We have a 15 week old pigeon with bumblefoot. It is responding reasonably well after 3 days on Baytril. However the vet told us the prognosis is usually poor, & not to be too hopeful of a good outcome. We are trying to gather knowledge on this disease to arm ourselves with some treatment options if possible.

Please could you help with information if you have beat this before or know anything about it.

Many thanks for taking the time to read this.


----------



## John_D (Jan 24, 2002)

I don't know it from personal experience, but I have got a link here to a poultry site where it goes into great detail. I would _assume_ that what is said here is applicable also to pigeons with the condition

http://www.firststatevetsupply.com/content/view/18/43/

John


----------



## TAWhatley (Mar 6, 2001)

That's a helpful link that John posted with very good info. I see bumblefoot in ducks and geese all the time but rarely in pigeons. As noted in the article, if caught early, treatment is usually successful.

Can you post a picture or two of your pigeon's foot?

Terry


----------



## Charis (Feb 11, 2007)

Please post a picture as Terry suggested.

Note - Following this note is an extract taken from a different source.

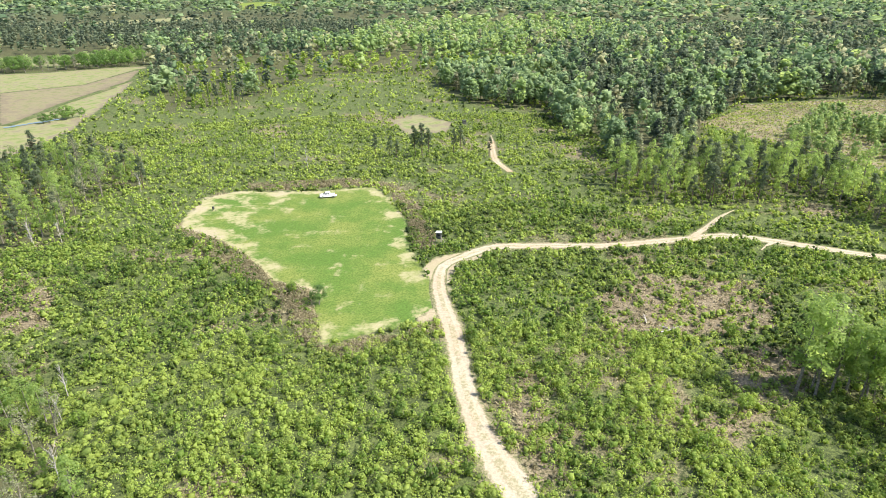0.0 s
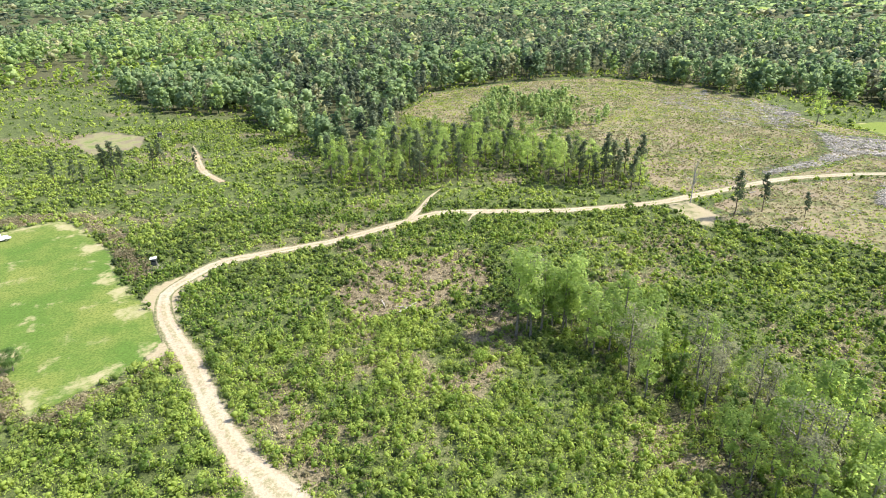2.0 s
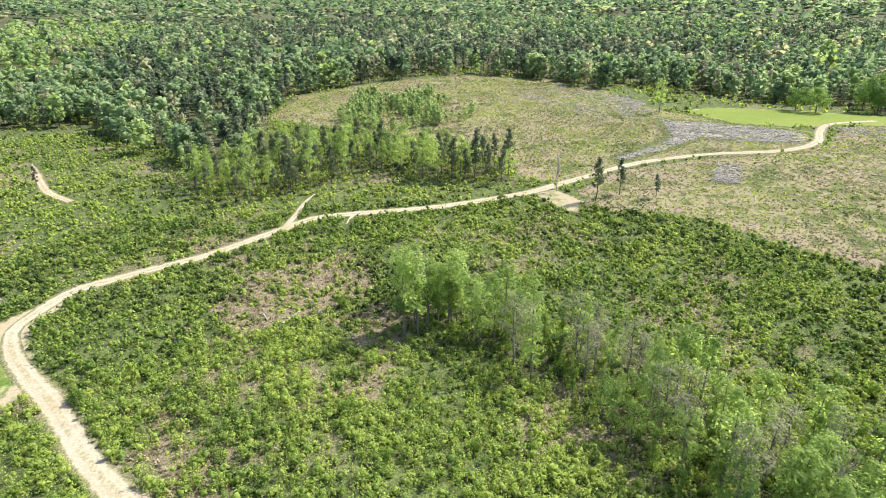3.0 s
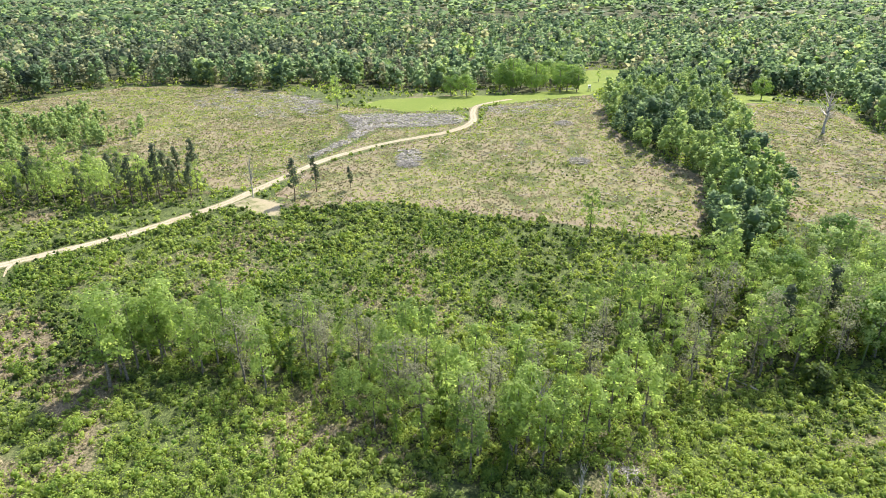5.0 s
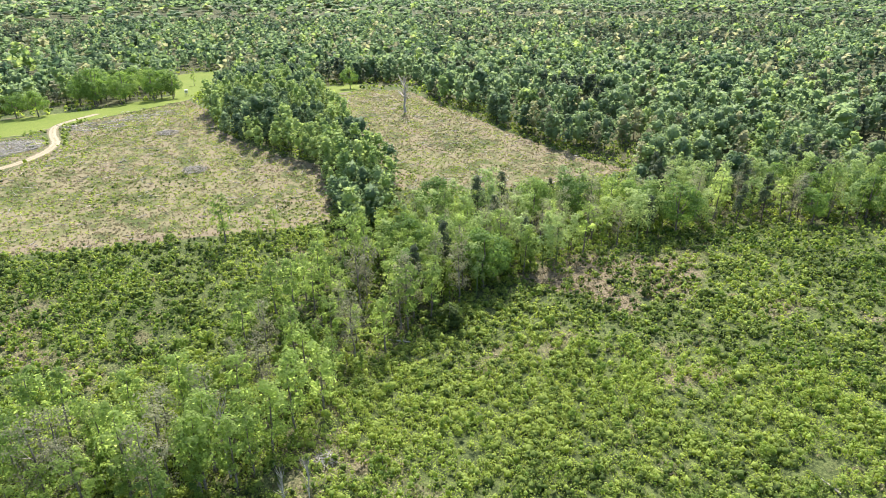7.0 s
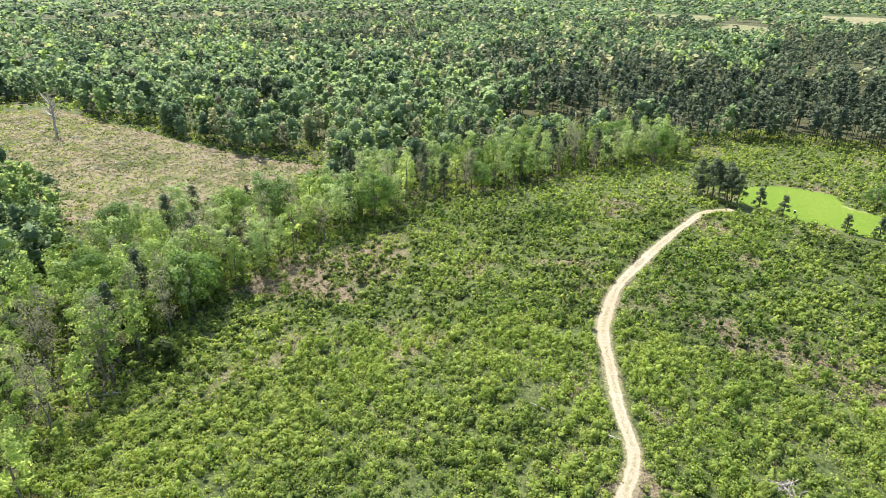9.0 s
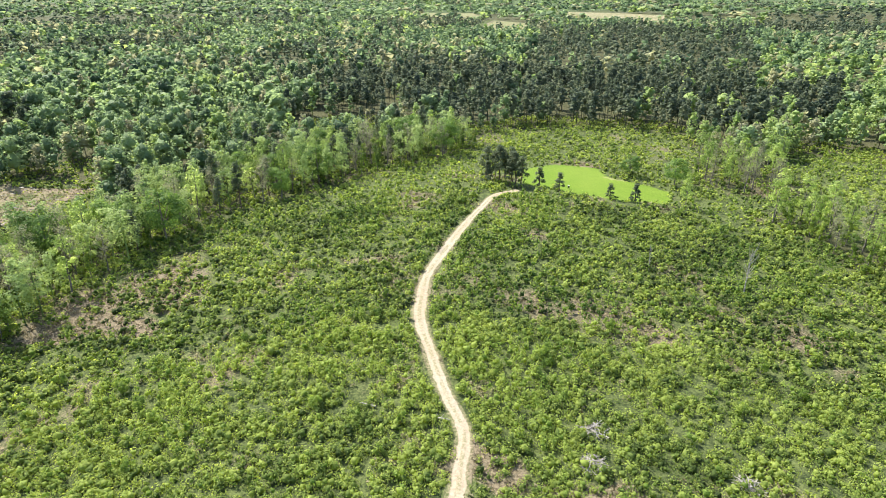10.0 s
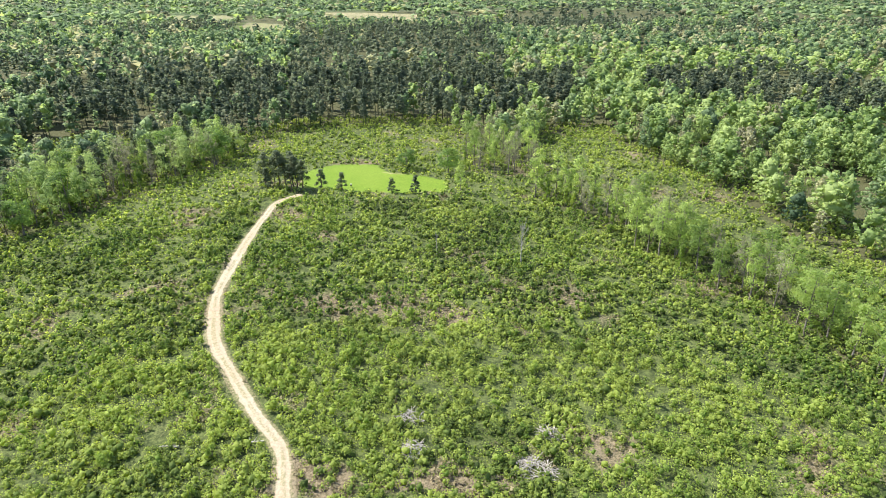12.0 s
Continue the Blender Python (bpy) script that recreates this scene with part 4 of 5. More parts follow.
_near = [protos("hardwood", 14, 20, 2, 0.30, True, 5) + protos("oak", 13, 24, 2, 0.32, True, 5), protos("pine", 15, 13, 2, 0.34, True, 5),
         protos("hardwood", 13, 20, 3, 0.28, True), protos("young_pine", 14, 12, 2, 0.4, False)]
_near.append(_near[0])
_close = [protos("hardwood", 14, 60, 2, 0.24, True, 5) + protos("oak", 13, 66, 2, 0.24, True, 4), protos("pine", 15, 36, 2, 0.22, True),
          protos("hardwood", 13, 44, 2, 0.18, True), protos("young_pine", 14, 20, 2, 0.25, False)]
_close.append(_close[0])
_far = [protos("oak", 13, 7, 0, 0, False, 5) + protos("hardwood", 14, 6, 0, 0, False, 5), protos("pine", 15, 5, 0, 0, False, 5),
        protos("oak", 13, 7, 0, 0, False), protos("oak", 13, 5, 0, 0, False)]
_far.append(_far[0])
_last = [protos("oak", 13, 3, 0, 0, False, 5), protos("pine", 15, 3, 0, 0, False, 5), protos("oak", 13, 3, 0, 0, False), protos("oak", 13, 3, 0, 0, False)]
_last.append(_last[0])
grow_forest(2700, 180, 300, 13, _close, "_close")
grow_forest(6000, 300, 460, 14, _near, "_near")
grow_forest(17500, 460, 1100, 15, _far, "_middle")
grow_forest(11500, 1100, 2900, 17, [[(v * (1.6, 1.6, 1.0), f, t, h) for v, f, t, h in s] for s in _last], "_distant")
_t = np.array(REST)
if len(_t):
    wood_stuff("rest_of_the_rows", [(*join([crown_cards(tree_shape("hardwood", 14, 1.35)[0], 40, 0.21), (*(_w := tube([(0, 0, -0.5), (0, 0, 10)], [0.17, 0.1], 4)), np.full(len(_w[0]), -0.5))]), 14) for _ in range(4)],
               _t[:, 0], _t[:, 1], _t[:, 2], LEAF_LIME, "slender hardwoods filling the far tree rows")
_t = np.array(spaced(WOOD_TONGUE, 4.4))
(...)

If it is bumble foot, baytril alone won't cure it. The wound will need to be opened the pus cleaned out. Bird pus is different from the kind of pus we get with a wound...bird pus is thick like cottage cheese. It doesn't just come to a head and flow out. The foot may need to be cleaned out several times while the bird is on baytril.
As odd as it seems, most don't understand that about bird pus and it seems the vet doesn't either. Recently, I accepted a pigeon from another state that recovered from bumble foot. The foot is permanently deformed because the vet treating him, wasn't familiar with birds and let it go too long, thinking it would come to a head.
Find yourself a vet that understands birds and hopefully this one will be okay.
If you need help finding one, we can help you with that.


----------